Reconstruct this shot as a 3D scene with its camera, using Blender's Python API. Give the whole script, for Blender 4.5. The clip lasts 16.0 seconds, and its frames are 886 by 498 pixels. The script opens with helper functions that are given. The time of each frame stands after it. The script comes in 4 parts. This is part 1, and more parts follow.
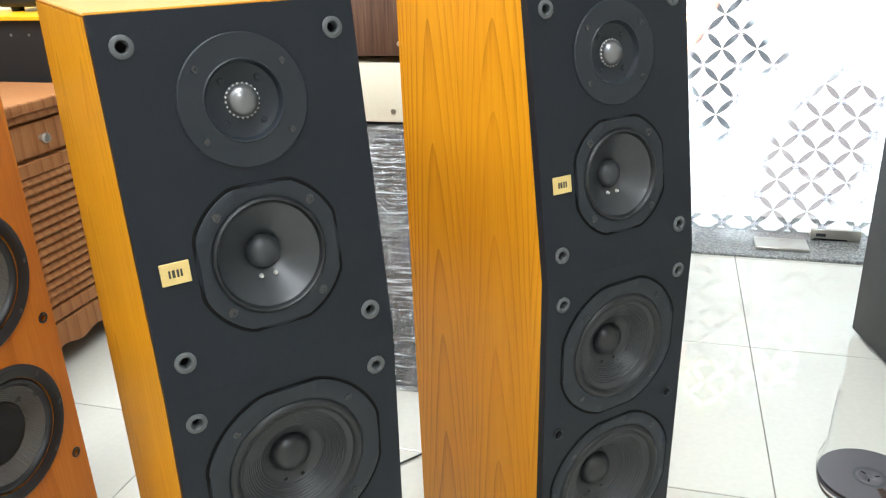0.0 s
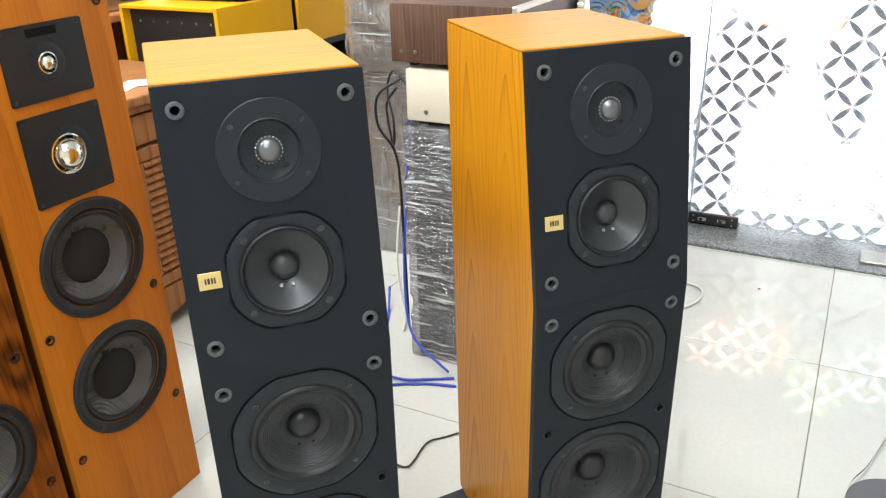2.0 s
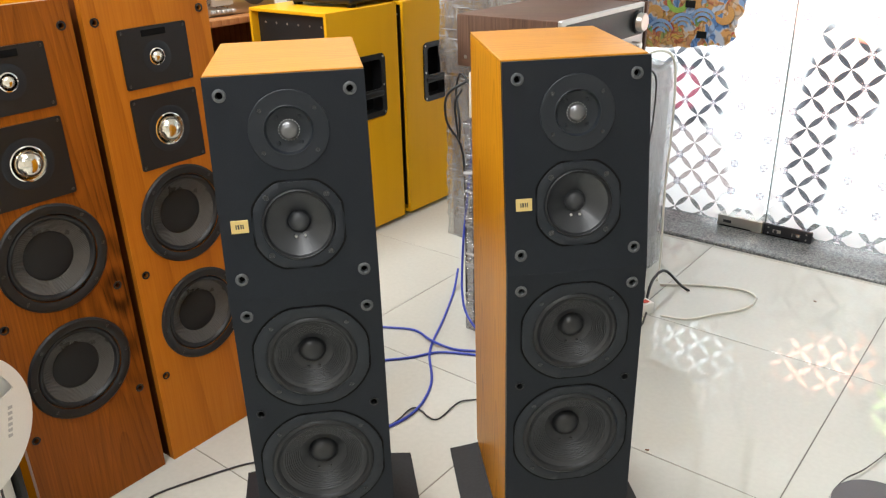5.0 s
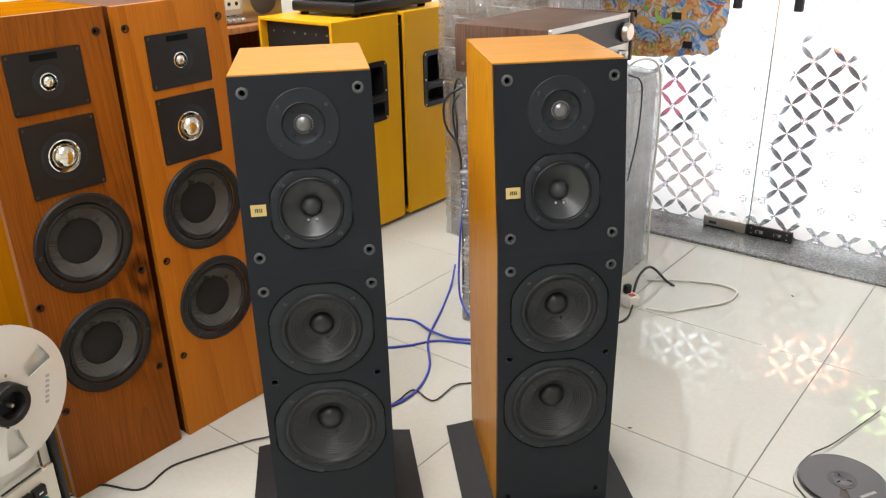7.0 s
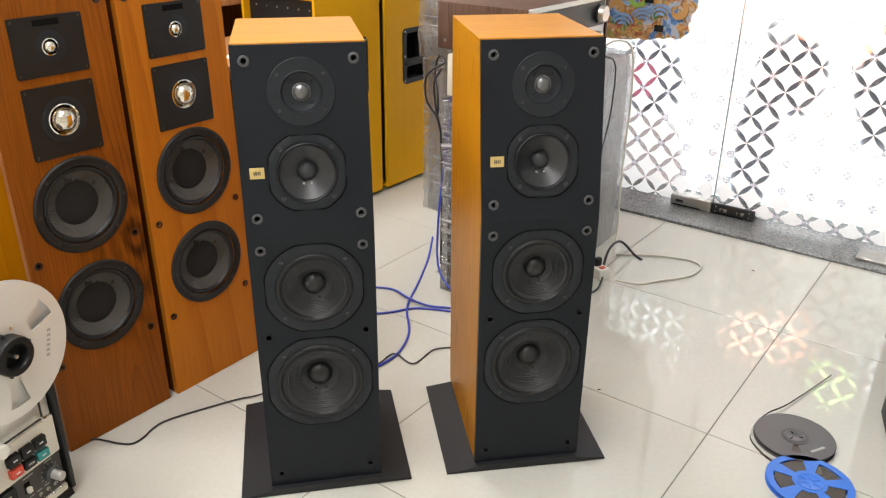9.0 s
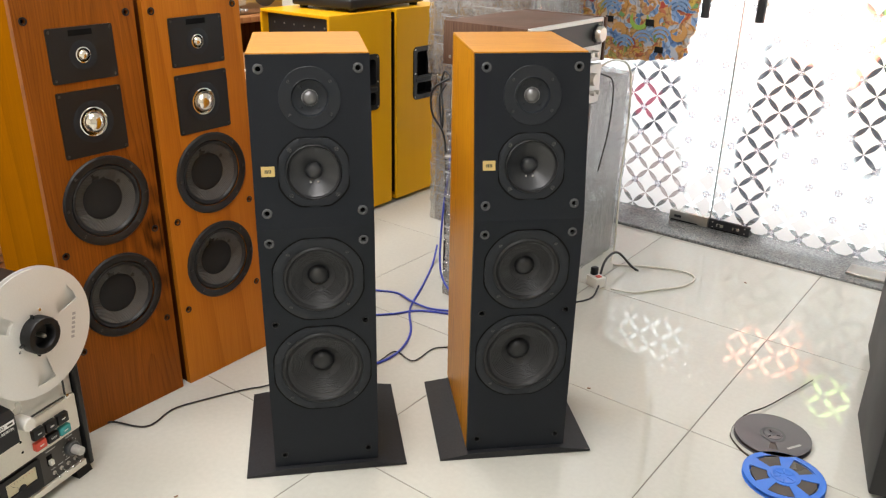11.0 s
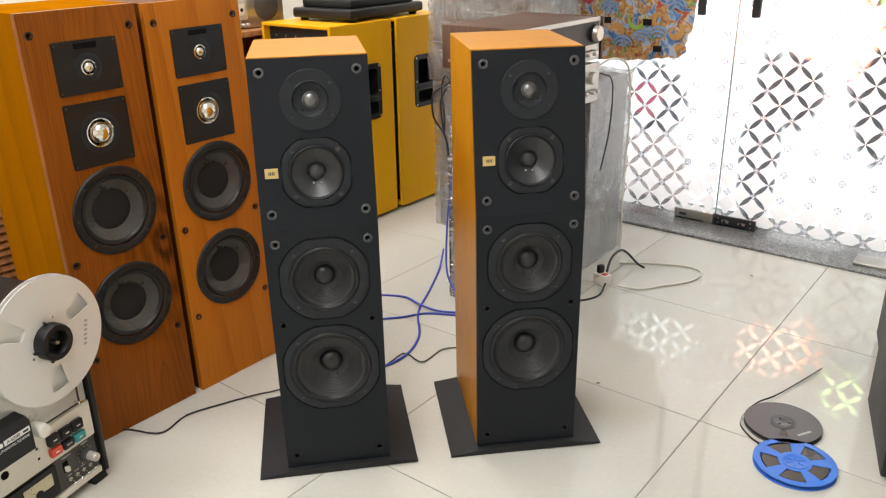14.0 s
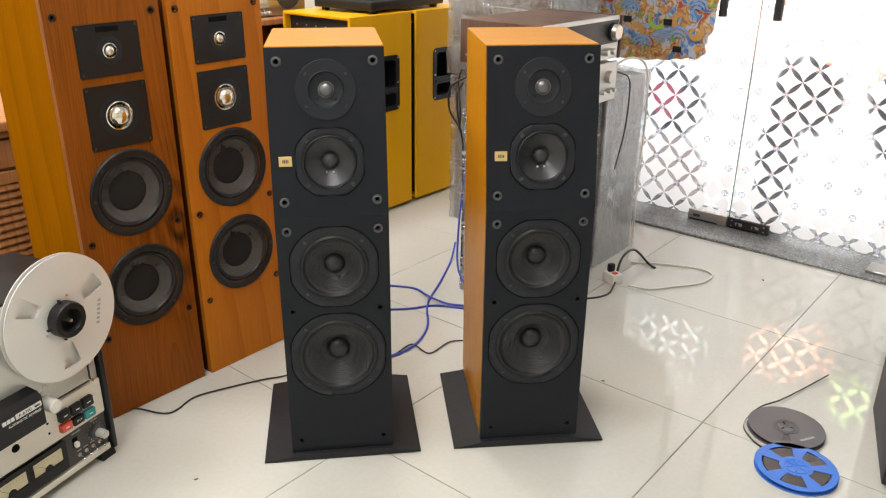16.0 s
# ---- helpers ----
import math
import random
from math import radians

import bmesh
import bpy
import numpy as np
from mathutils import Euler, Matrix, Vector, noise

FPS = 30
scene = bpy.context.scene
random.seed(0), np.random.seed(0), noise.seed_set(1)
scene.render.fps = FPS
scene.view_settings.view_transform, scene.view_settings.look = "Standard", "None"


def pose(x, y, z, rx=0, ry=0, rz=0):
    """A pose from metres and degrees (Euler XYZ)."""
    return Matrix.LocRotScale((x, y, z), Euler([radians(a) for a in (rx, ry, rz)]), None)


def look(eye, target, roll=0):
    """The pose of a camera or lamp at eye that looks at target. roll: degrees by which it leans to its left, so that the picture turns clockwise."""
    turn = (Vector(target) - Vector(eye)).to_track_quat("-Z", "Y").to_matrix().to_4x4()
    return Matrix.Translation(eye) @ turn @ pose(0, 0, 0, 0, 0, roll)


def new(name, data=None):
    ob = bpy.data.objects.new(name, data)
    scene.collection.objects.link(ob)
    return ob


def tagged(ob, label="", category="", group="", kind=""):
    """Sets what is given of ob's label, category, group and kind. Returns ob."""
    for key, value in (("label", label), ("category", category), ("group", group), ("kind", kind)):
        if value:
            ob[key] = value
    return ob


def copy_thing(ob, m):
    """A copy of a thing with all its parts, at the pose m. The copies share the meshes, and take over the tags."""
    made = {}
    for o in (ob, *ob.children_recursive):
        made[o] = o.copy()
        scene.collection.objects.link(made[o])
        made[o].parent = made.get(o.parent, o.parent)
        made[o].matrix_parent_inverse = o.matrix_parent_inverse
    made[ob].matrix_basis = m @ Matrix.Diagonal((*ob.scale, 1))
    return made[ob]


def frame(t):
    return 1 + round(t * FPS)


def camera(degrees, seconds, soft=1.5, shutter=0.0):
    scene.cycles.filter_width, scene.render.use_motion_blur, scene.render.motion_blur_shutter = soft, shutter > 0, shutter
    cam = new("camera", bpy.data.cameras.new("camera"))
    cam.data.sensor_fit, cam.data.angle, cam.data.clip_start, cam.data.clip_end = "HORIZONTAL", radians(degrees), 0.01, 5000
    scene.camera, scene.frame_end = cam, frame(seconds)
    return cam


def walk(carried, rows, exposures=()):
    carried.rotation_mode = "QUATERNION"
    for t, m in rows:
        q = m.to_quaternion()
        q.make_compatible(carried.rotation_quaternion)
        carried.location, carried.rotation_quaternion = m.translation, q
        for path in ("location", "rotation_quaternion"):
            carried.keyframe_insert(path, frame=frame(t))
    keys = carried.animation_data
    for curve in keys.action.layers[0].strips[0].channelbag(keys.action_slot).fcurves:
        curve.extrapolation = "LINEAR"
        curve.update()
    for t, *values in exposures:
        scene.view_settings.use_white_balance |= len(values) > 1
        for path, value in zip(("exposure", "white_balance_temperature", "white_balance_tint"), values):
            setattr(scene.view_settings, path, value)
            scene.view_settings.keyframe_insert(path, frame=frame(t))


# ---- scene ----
cam = camera(58.0, 16.0, 1.25)
PATH = [
    (0, (0.013, 0.007, 0.969), (-0.501, 1.798, 0.242), -1.8),
    (0.5, (0.049, -0.002, 1.01), (-0.535, 1.761, 0.269), -1.9),
    (1, (0.103, -0.014, 1.046), (-0.562, 1.711, 0.285), -1.8),
    (1.5, (0.159, -0.024, 1.072), (-0.598, 1.653, 0.287), -1.6),
    (2, (0.226, -0.035, 1.098), (-0.63, 1.579, 0.284), -1.5),
    (2.5, (0.276, -0.02, 1.113), (-0.67, 1.531, 0.276), -1.4),
    (3, (0.322, 0.013, 1.125), (-0.696, 1.509, 0.273), -1.4),
    (3.5, (0.384, 0.015, 1.144), (-0.69, 1.473, 0.295), -1.4),
    (4, (0.451, -0.026, 1.151), (-0.663, 1.408, 0.314), -1.6),
    (4.5, (0.5, -0.071, 1.14), (-0.648, 1.349, 0.324), -1.6),
    (7, (0.634, -0.223, 1.154), (-0.523, 1.213, 0.379), -1.1),
    (7.5, (0.64, -0.237, 1.14), (-0.492, 1.213, 0.354), -0.6),
    (8, (0.644, -0.258, 1.145), (-0.458, 1.205, 0.342), -0.0),
    (8.5, (0.648, -0.291, 1.155), (-0.431, 1.182, 0.336), 0.6),
    (11, (0.774, -0.398, 1.162), (-0.351, 1.067, 0.394), 1.3),
    (11.5, (0.791, -0.42, 1.147), (-0.344, 1.05, 0.403), 0.8),
    (12, (0.8, -0.422, 1.134), (-0.339, 1.05, 0.401), 0.4),
    (12.5, (0.803, -0.422, 1.133), (-0.338, 1.05, 0.403), -0.1),
    (13, (0.804, -0.42, 1.136), (-0.34, 1.047, 0.402), -0.6),
    (13.5, (0.805, -0.418, 1.135), (-0.343, 1.046, 0.4), -0.9),
    (14, (0.805, -0.415, 1.136), (-0.348, 1.044, 0.4), -0.9),
    (14.5, (0.804, -0.417, 1.136), (-0.354, 1.038, 0.399), -0.7),
    (15, (0.806, -0.419, 1.134), (-0.359, 1.03, 0.397), -0.3),
    (15.5, (0.806, -0.418, 1.134), (-0.366, 1.024, 0.395), 0.3),
    (16, (0.823, -0.419, 1.14), (-0.355, 1.012, 0.389), 0.7),
]
walk(cam, [(t, look(eye, target, roll)) for t, eye, target, roll in PATH],
     exposures=[(0, 0.46, 5800, 4), (1.5, 0.38, 5850, 5), (3.5, 0.15, 6050, 7), (7, 0.02, 6300, 10), (11, -0.08, 6450, 11), (16, -0.10, 6450, 11)])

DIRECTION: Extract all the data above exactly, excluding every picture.

RESPONSE FOR THIS EXERCISE:
Reconstruct this shot as a 3D scene with its camera, using Blender's Python API. Give the whole script, for Blender 4.5. The clip lasts 16.0 seconds, and its frames are 886 by 498 pixels. The script opens with helper functions that are given. The time of each frame stands after it. The script comes in 4 parts. This is part 1, and more parts follow.
0.0 s
2.0 s
5.0 s
7.0 s
9.0 s
11.0 s
14.0 s
16.0 s
# ---- helpers ----
import math
import random
from math import radians

import bmesh
import bpy
import numpy as np
from mathutils import Euler, Matrix, Vector, noise

FPS = 30
scene = bpy.context.scene
random.seed(0), np.random.seed(0), noise.seed_set(1)
scene.render.fps = FPS
scene.view_settings.view_transform, scene.view_settings.look = "Standard", "None"


def pose(x, y, z, rx=0, ry=0, rz=0):
    """A pose from metres and degrees (Euler XYZ)."""
    return Matrix.LocRotScale((x, y, z), Euler([radians(a) for a in (rx, ry, rz)]), None)


def look(eye, target, roll=0):
    """The pose of a camera or lamp at eye that looks at target. roll: degrees by which it leans to its left, so that the picture turns clockwise."""
    turn = (Vector(target) - Vector(eye)).to_track_quat("-Z", "Y").to_matrix().to_4x4()
    return Matrix.Translation(eye) @ turn @ pose(0, 0, 0, 0, 0, roll)


def new(name, data=None):
    ob = bpy.data.objects.new(name, data)
    scene.collection.objects.link(ob)
    return ob


def tagged(ob, label="", category="", group="", kind=""):
    """Sets what is given of ob's label, category, group and kind. Returns ob."""
    for key, value in (("label", label), ("category", category), ("group", group), ("kind", kind)):
        if value:
            ob[key] = value
    return ob


def copy_thing(ob, m):
    """A copy of a thing with all its parts, at the pose m. The copies share the meshes, and take over the tags."""
    made = {}
    for o in (ob, *ob.children_recursive):
        made[o] = o.copy()
        scene.collection.objects.link(made[o])
        made[o].parent = made.get(o.parent, o.parent)
        made[o].matrix_parent_inverse = o.matrix_parent_inverse
    made[ob].matrix_basis = m @ Matrix.Diagonal((*ob.scale, 1))
    return made[ob]


def frame(t):
    return 1 + round(t * FPS)


def camera(degrees, seconds, soft=1.5, shutter=0.0):
    scene.cycles.filter_width, scene.render.use_motion_blur, scene.render.motion_blur_shutter = soft, shutter > 0, shutter
    cam = new("camera", bpy.data.cameras.new("camera"))
    cam.data.sensor_fit, cam.data.angle, cam.data.clip_start, cam.data.clip_end = "HORIZONTAL", radians(degrees), 0.01, 5000
    scene.camera, scene.frame_end = cam, frame(seconds)
    return cam


def walk(carried, rows, exposures=()):
    carried.rotation_mode = "QUATERNION"
    for t, m in rows:
        q = m.to_quaternion()
        q.make_compatible(carried.rotation_quaternion)
        carried.location, carried.rotation_quaternion = m.translation, q
        for path in ("location", "rotation_quaternion"):
            carried.keyframe_insert(path, frame=frame(t))
    keys = carried.animation_data
    for curve in keys.action.layers[0].strips[0].channelbag(keys.action_slot).fcurves:
        curve.extrapolation = "LINEAR"
        curve.update()
    for t, *values in exposures:
        scene.view_settings.use_white_balance |= len(values) > 1
        for path, value in zip(("exposure", "white_balance_temperature", "white_balance_tint"), values):
            setattr(scene.view_settings, path, value)
            scene.view_settings.keyframe_insert(path, frame=frame(t))


# ---- scene ----
cam = camera(58.0, 16.0, 1.25)
PATH = [
    (0, (0.013, 0.007, 0.969), (-0.501, 1.798, 0.242), -1.8),
    (0.5, (0.049, -0.002, 1.01), (-0.535, 1.761, 0.269), -1.9),
    (1, (0.103, -0.014, 1.046), (-0.562, 1.711, 0.285), -1.8),
    (1.5, (0.159, -0.024, 1.072), (-0.598, 1.653, 0.287), -1.6),
    (2, (0.226, -0.035, 1.098), (-0.63, 1.579, 0.284), -1.5),
    (2.5, (0.276, -0.02, 1.113), (-0.67, 1.531, 0.276), -1.4),
    (3, (0.322, 0.013, 1.125), (-0.696, 1.509, 0.273), -1.4),
    (3.5, (0.384, 0.015, 1.144), (-0.69, 1.473, 0.295), -1.4),
    (4, (0.451, -0.026, 1.151), (-0.663, 1.408, 0.314), -1.6),
    (4.5, (0.5, -0.071, 1.14), (-0.648, 1.349, 0.324), -1.6),
    (7, (0.634, -0.223, 1.154), (-0.523, 1.213, 0.379), -1.1),
    (7.5, (0.64, -0.237, 1.14), (-0.492, 1.213, 0.354), -0.6),
    (8, (0.644, -0.258, 1.145), (-0.458, 1.205, 0.342), -0.0),
    (8.5, (0.648, -0.291, 1.155), (-0.431, 1.182, 0.336), 0.6),
    (11, (0.774, -0.398, 1.162), (-0.351, 1.067, 0.394), 1.3),
    (11.5, (0.791, -0.42, 1.147), (-0.344, 1.05, 0.403), 0.8),
    (12, (0.8, -0.422, 1.134), (-0.339, 1.05, 0.401), 0.4),
    (12.5, (0.803, -0.422, 1.133), (-0.338, 1.05, 0.403), -0.1),
    (13, (0.804, -0.42, 1.136), (-0.34, 1.047, 0.402), -0.6),
    (13.5, (0.805, -0.418, 1.135), (-0.343, 1.046, 0.4), -0.9),
    (14, (0.805, -0.415, 1.136), (-0.348, 1.044, 0.4), -0.9),
    (14.5, (0.804, -0.417, 1.136), (-0.354, 1.038, 0.399), -0.7),
    (15, (0.806, -0.419, 1.134), (-0.359, 1.03, 0.397), -0.3),
    (15.5, (0.806, -0.418, 1.134), (-0.366, 1.024, 0.395), 0.3),
    (16, (0.823, -0.419, 1.14), (-0.355, 1.012, 0.389), 0.7),
]
walk(cam, [(t, look(eye, target, roll)) for t, eye, target, roll in PATH],
     exposures=[(0, 0.46, 5800, 4), (1.5, 0.38, 5850, 5), (3.5, 0.15, 6050, 7), (7, 0.02, 6300, 10), (11, -0.08, 6450, 11), (16, -0.10, 6450, 11)])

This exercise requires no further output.